START

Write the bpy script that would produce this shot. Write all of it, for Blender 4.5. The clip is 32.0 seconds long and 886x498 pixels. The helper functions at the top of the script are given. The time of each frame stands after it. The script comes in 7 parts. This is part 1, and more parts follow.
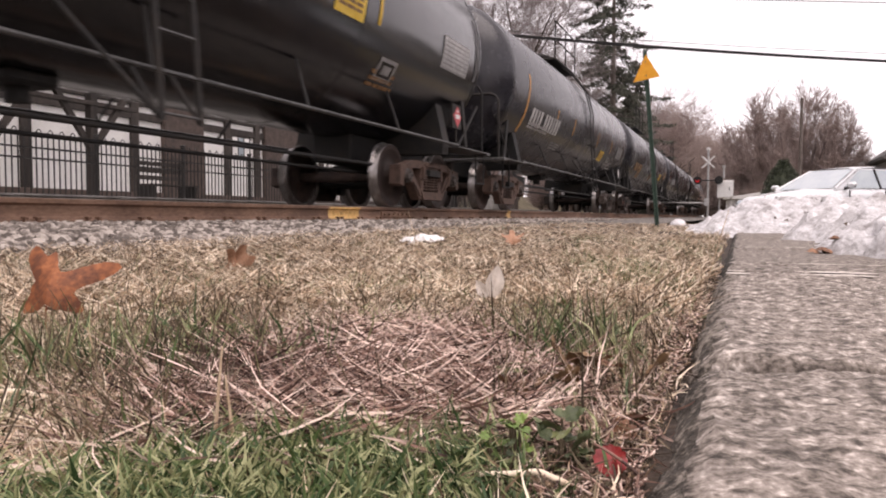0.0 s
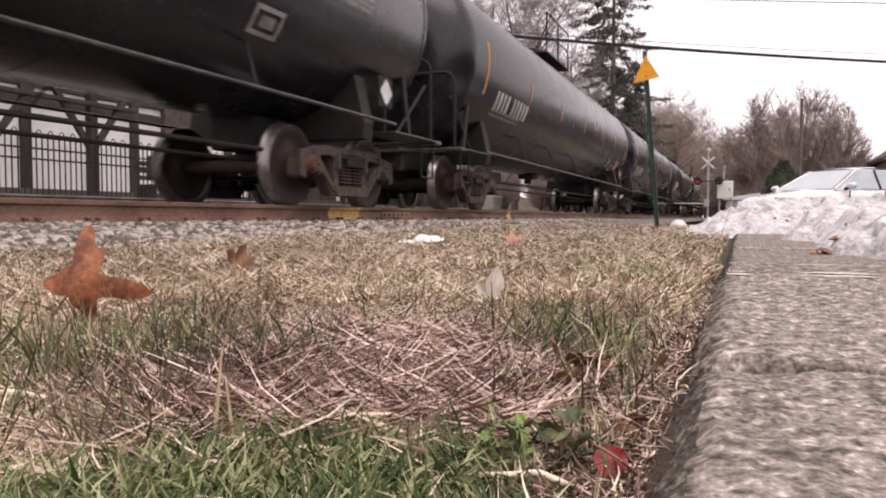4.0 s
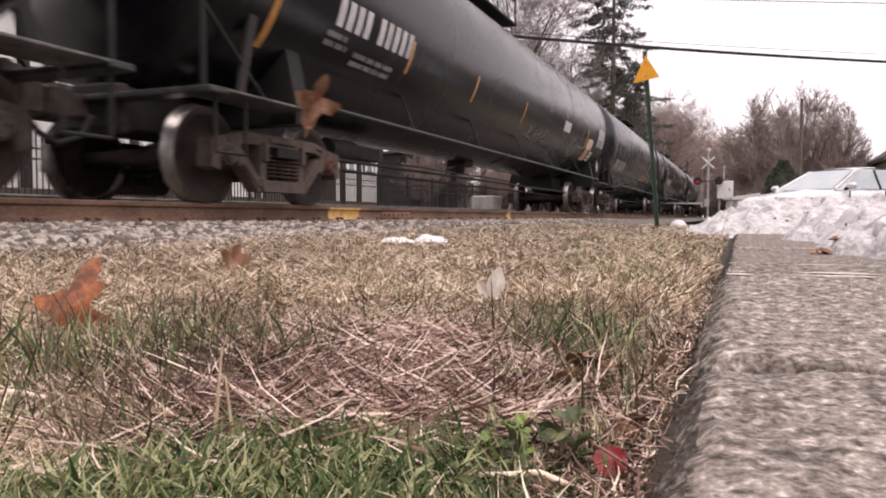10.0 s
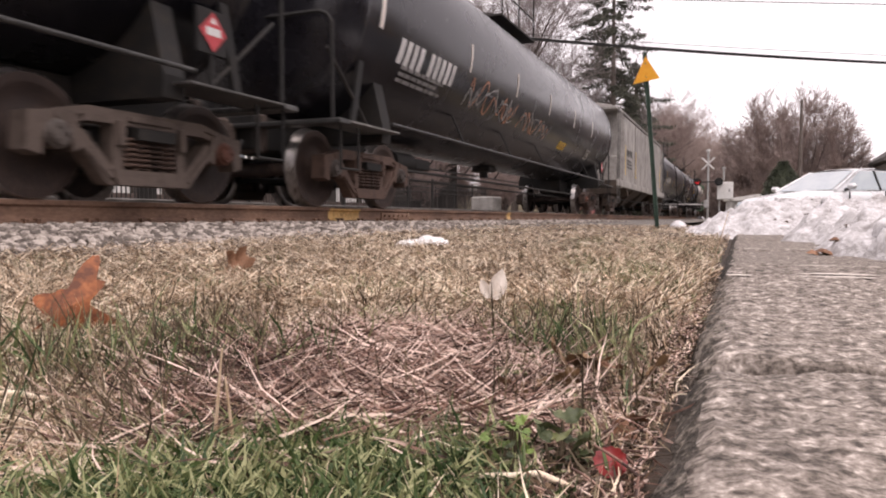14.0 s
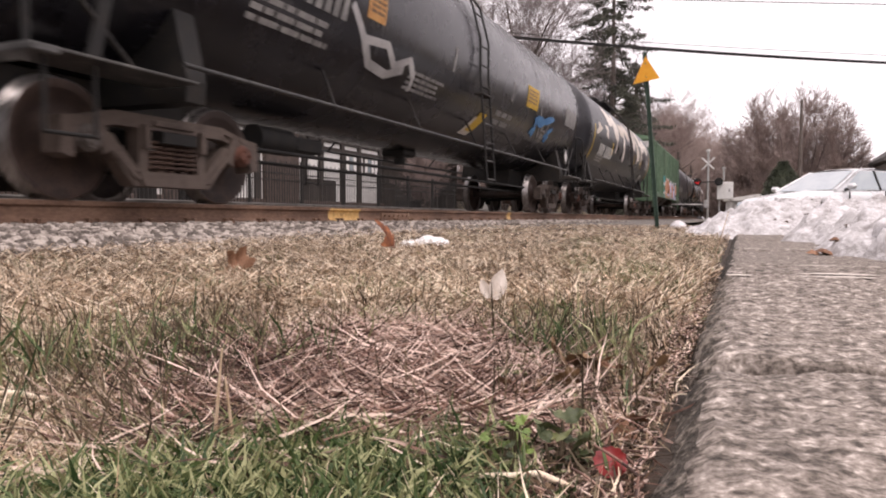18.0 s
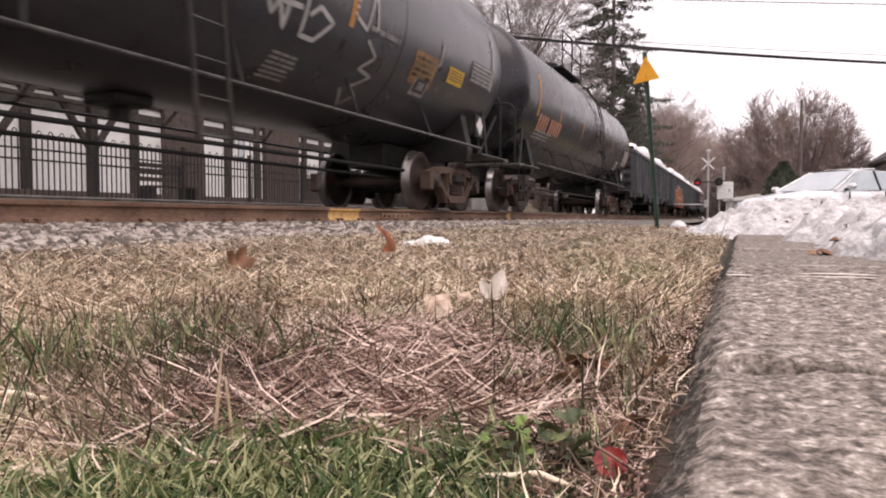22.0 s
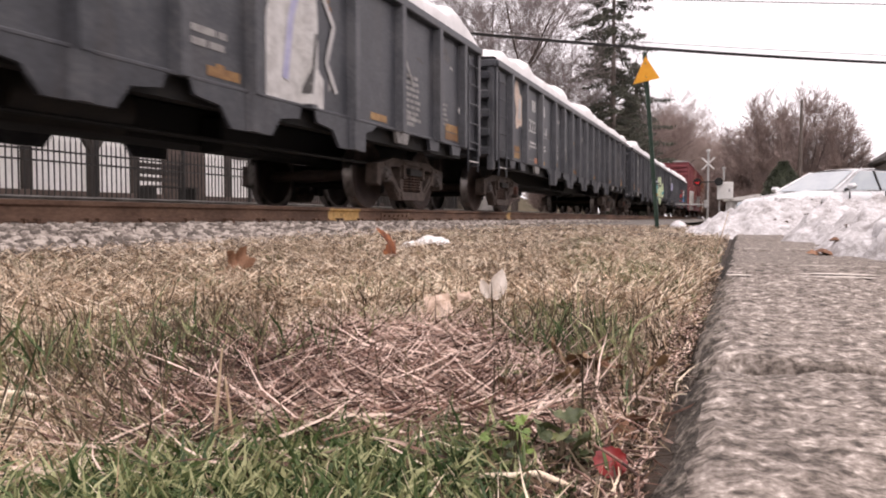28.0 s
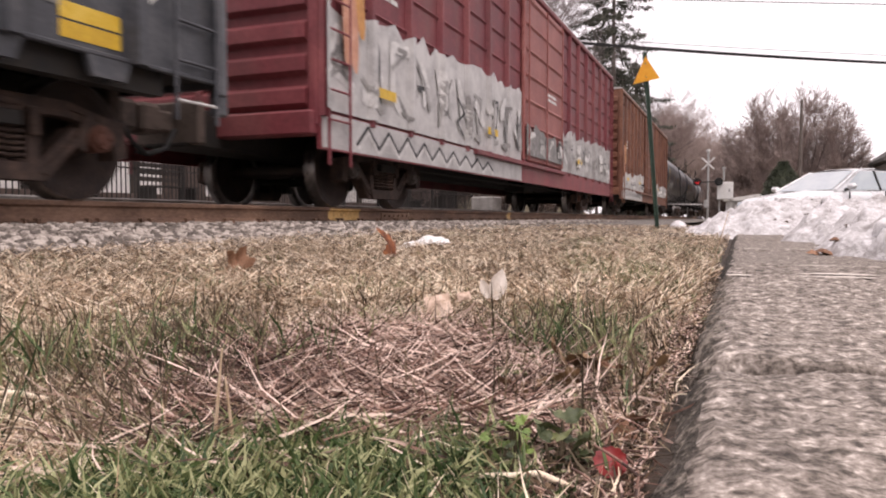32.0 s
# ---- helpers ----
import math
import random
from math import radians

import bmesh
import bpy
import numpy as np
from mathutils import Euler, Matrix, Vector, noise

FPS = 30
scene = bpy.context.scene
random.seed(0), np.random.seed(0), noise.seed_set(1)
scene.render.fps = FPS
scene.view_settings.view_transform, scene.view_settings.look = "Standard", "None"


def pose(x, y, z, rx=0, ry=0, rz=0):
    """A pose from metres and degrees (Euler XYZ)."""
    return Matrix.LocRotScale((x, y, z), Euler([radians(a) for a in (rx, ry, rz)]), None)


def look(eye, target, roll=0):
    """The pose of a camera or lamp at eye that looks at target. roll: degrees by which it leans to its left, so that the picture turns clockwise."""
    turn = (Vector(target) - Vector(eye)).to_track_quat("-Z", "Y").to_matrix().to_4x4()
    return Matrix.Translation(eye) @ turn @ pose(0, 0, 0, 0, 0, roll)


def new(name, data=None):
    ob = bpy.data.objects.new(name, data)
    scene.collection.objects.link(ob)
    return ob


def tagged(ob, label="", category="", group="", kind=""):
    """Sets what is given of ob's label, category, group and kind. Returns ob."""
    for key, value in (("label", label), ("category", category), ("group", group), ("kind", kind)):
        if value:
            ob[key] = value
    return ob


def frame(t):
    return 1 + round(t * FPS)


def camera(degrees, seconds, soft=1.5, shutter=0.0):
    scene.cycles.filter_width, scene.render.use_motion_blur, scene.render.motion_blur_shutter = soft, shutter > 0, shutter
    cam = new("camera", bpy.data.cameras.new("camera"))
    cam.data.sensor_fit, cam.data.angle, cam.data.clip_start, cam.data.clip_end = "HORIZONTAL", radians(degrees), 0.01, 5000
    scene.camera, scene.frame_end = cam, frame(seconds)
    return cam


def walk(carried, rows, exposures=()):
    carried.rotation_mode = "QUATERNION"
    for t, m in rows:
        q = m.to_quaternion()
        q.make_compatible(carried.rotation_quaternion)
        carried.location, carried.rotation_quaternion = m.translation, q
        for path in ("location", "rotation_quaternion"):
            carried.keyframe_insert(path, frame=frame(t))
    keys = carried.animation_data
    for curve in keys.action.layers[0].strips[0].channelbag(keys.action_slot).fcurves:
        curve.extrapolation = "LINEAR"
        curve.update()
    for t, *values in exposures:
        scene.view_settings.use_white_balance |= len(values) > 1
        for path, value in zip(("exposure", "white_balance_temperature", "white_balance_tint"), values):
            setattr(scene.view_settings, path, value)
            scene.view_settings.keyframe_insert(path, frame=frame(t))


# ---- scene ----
cam = camera(62.6, 32.0, soft=1.95, shutter=0.14)
EYE = Vector((0.0, 0.0, 0.12))
YAW, TILT = 22.18, 2.49          # degrees left of the track, degrees down


def aim(lift=0.0):
    return pose(EYE.x, EYE.y, EYE.z, 90 - TILT + lift, 0, YAW)


# the camera lies on the kerb and settles by a hair when the ground shakes
walk(cam, [(0.0, aim(-0.05)), (2.0, aim(-0.03)), (3.0, aim(0)), (10.0, aim(0)), (10.5, aim(0.11)), (11.0, aim(0.075)), (32.0, aim(0.075))],
     exposures=[(0.0, 0.33, 6950, 24), (32.0, 0.33, 6950, 24)])

# ---- light: a bright overcast sky with a wide, weak sun ----
world = bpy.data.worlds.new("overcast_sky")
scene.world = world
world.use_nodes = True
wt = world.node_tree
sky = wt.nodes.new("ShaderNodeTexSky")
sky.sky_type = "NISHITA"
sky.sun_disc = False
sky.sun_elevation, sky.sun_rotation = radians(72), radians(140)
sky.dust_density, sky.air_density = 1.2, 1.0
grey = wt.nodes.new("ShaderNodeHueSaturation")
grey.inputs["Saturation"].default_value = 0.10
grey.inputs["Value"].default_value = 1.25
wt.links.new(sky.outputs[0], grey.inputs["Color"])
cloud = wt.nodes.new("ShaderNodeMix")
cloud.data_type = "RGBA"
cloud.inputs["Factor"].default_value = 0.6
wt.links.new(grey.outputs[0], cloud.inputs["A"])
cloud.inputs["B"].default_value = (7.0, 7.05, 7.3, 1)
wt.links.new(cloud.outputs["Result"], wt.nodes["Background"].inputs[0])
wt.nodes["Background"].inputs[1].default_value = 0.15
sun_data = bpy.data.lights.new("sun", "SUN")
sun_data.energy, sun_data.angle, sun_data.color = 1.5, radians(55), (1.0, 0.97, 0.92)
sun = new("sun", sun_data)
sun.matrix_world = look((5, -6, 24), (0, 0, 0))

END

= INSTRUCTIONS TO FOLLOW =
Print the full listing exactly, dropping the pictures.

= FINISHED ANSWER =
Write the bpy script that would produce this shot. Write all of it, for Blender 4.5. The clip is 32.0 seconds long and 886x498 pixels. The helper functions at the top of the script are given. The time of each frame stands after it. The script comes in 7 parts. This is part 1, and more parts follow.
0.0 s
4.0 s
10.0 s
14.0 s
18.0 s
22.0 s
28.0 s
32.0 s
# ---- helpers ----
import math
import random
from math import radians

import bmesh
import bpy
import numpy as np
from mathutils import Euler, Matrix, Vector, noise

FPS = 30
scene = bpy.context.scene
random.seed(0), np.random.seed(0), noise.seed_set(1)
scene.render.fps = FPS
scene.view_settings.view_transform, scene.view_settings.look = "Standard", "None"


def pose(x, y, z, rx=0, ry=0, rz=0):
    """A pose from metres and degrees (Euler XYZ)."""
    return Matrix.LocRotScale((x, y, z), Euler([radians(a) for a in (rx, ry, rz)]), None)


def look(eye, target, roll=0):
    """The pose of a camera or lamp at eye that looks at target. roll: degrees by which it leans to its left, so that the picture turns clockwise."""
    turn = (Vector(target) - Vector(eye)).to_track_quat("-Z", "Y").to_matrix().to_4x4()
    return Matrix.Translation(eye) @ turn @ pose(0, 0, 0, 0, 0, roll)


def new(name, data=None):
    ob = bpy.data.objects.new(name, data)
    scene.collection.objects.link(ob)
    return ob


def tagged(ob, label="", category="", group="", kind=""):
    """Sets what is given of ob's label, category, group and kind. Returns ob."""
    for key, value in (("label", label), ("category", category), ("group", group), ("kind", kind)):
        if value:
            ob[key] = value
    return ob


def frame(t):
    return 1 + round(t * FPS)


def camera(degrees, seconds, soft=1.5, shutter=0.0):
    scene.cycles.filter_width, scene.render.use_motion_blur, scene.render.motion_blur_shutter = soft, shutter > 0, shutter
    cam = new("camera", bpy.data.cameras.new("camera"))
    cam.data.sensor_fit, cam.data.angle, cam.data.clip_start, cam.data.clip_end = "HORIZONTAL", radians(degrees), 0.01, 5000
    scene.camera, scene.frame_end = cam, frame(seconds)
    return cam


def walk(carried, rows, exposures=()):
    carried.rotation_mode = "QUATERNION"
    for t, m in rows:
        q = m.to_quaternion()
        q.make_compatible(carried.rotation_quaternion)
        carried.location, carried.rotation_quaternion = m.translation, q
        for path in ("location", "rotation_quaternion"):
            carried.keyframe_insert(path, frame=frame(t))
    keys = carried.animation_data
    for curve in keys.action.layers[0].strips[0].channelbag(keys.action_slot).fcurves:
        curve.extrapolation = "LINEAR"
        curve.update()
    for t, *values in exposures:
        scene.view_settings.use_white_balance |= len(values) > 1
        for path, value in zip(("exposure", "white_balance_temperature", "white_balance_tint"), values):
            setattr(scene.view_settings, path, value)
            scene.view_settings.keyframe_insert(path, frame=frame(t))


# ---- scene ----
cam = camera(62.6, 32.0, soft=1.95, shutter=0.14)
EYE = Vector((0.0, 0.0, 0.12))
YAW, TILT = 22.18, 2.49          # degrees left of the track, degrees down


def aim(lift=0.0):
    return pose(EYE.x, EYE.y, EYE.z, 90 - TILT + lift, 0, YAW)


# the camera lies on the kerb and settles by a hair when the ground shakes
walk(cam, [(0.0, aim(-0.05)), (2.0, aim(-0.03)), (3.0, aim(0)), (10.0, aim(0)), (10.5, aim(0.11)), (11.0, aim(0.075)), (32.0, aim(0.075))],
     exposures=[(0.0, 0.33, 6950, 24), (32.0, 0.33, 6950, 24)])

# ---- light: a bright overcast sky with a wide, weak sun ----
world = bpy.data.worlds.new("overcast_sky")
scene.world = world
world.use_nodes = True
wt = world.node_tree
sky = wt.nodes.new("ShaderNodeTexSky")
sky.sky_type = "NISHITA"
sky.sun_disc = False
sky.sun_elevation, sky.sun_rotation = radians(72), radians(140)
sky.dust_density, sky.air_density = 1.2, 1.0
grey = wt.nodes.new("ShaderNodeHueSaturation")
grey.inputs["Saturation"].default_value = 0.10
grey.inputs["Value"].default_value = 1.25
wt.links.new(sky.outputs[0], grey.inputs["Color"])
cloud = wt.nodes.new("ShaderNodeMix")
cloud.data_type = "RGBA"
cloud.inputs["Factor"].default_value = 0.6
wt.links.new(grey.outputs[0], cloud.inputs["A"])
cloud.inputs["B"].default_value = (7.0, 7.05, 7.3, 1)
wt.links.new(cloud.outputs["Result"], wt.nodes["Background"].inputs[0])
wt.nodes["Background"].inputs[1].default_value = 0.15
sun_data = bpy.data.lights.new("sun", "SUN")
sun_data.energy, sun_data.angle, sun_data.color = 1.5, radians(55), (1.0, 0.97, 0.92)
sun = new("sun", sun_data)
sun.matrix_world = look((5, -6, 24), (0, 0, 0))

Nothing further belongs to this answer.